I was honoured to attend his funeral when I was a teenager. I don’t think I ever met him in person, although my mother spoke of him with fondness and had always pointed him out to me in excitement whenever he was interviewed for a WWII documentary on TV.
It’s not much of a connection. But it was of these men, and their families, that I thought at 11 AM on 11/11.
Lest We Forget.
We don’t celebrate Armistice Day in Sweden, so I hadn’t heard of it until I moved to the UK, when I wondered what the poppy was all about. It’s down to us not being involved in WW1 and “neutral” in WW2, and it was basically pot luck they were losing the war before they got around invading us, because we were pretty much next on the list.
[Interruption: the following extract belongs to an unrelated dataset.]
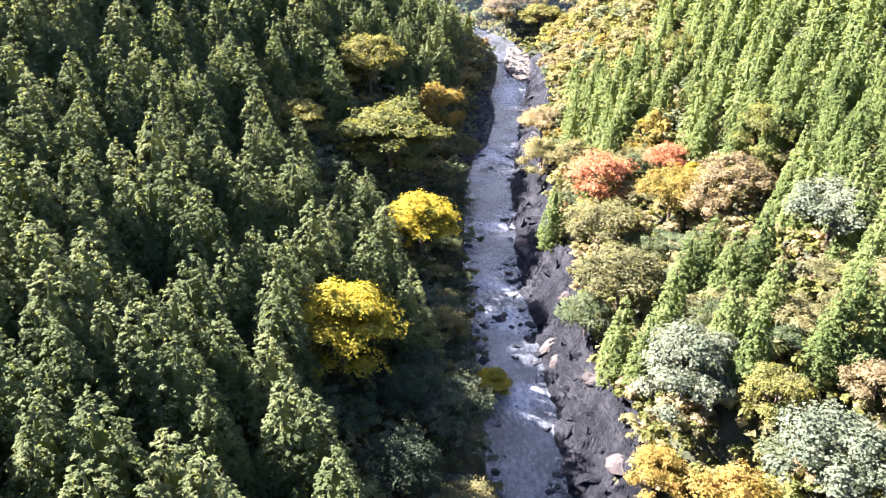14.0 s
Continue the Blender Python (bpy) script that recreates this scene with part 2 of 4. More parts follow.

Because they were losing, they tried keeping hold of what they already had rather than try to get the full set of Scandinavian countries.
And then you come to the UK and speak to our nonagenarian neighbours and realise that they actually fought in the war – the man was in RAF and his wife was in the WAF. They met on the bus on the way back from leave – it was a really sweet story. 🙂
Shell shock is so sad. Then again, war is sad. Destroys so many lives. 😦
I need not look further than my own father to bear witness to and hear stories from a WWII veteran. He was a highly decorated infantry man in the US Army and will turn 90 later this month. He barely looks 80, has all his mental faculties, is sharp as could be and is living alone (quite successfully) for the first time in his life since my mom died two years ago.
We are so very proud of him for many reasons and always will be. It’s a shame that some only chose one day a year to remember and show gratitude for the men and women who not only stood up for their own countrymen, but for innocent victims around the world.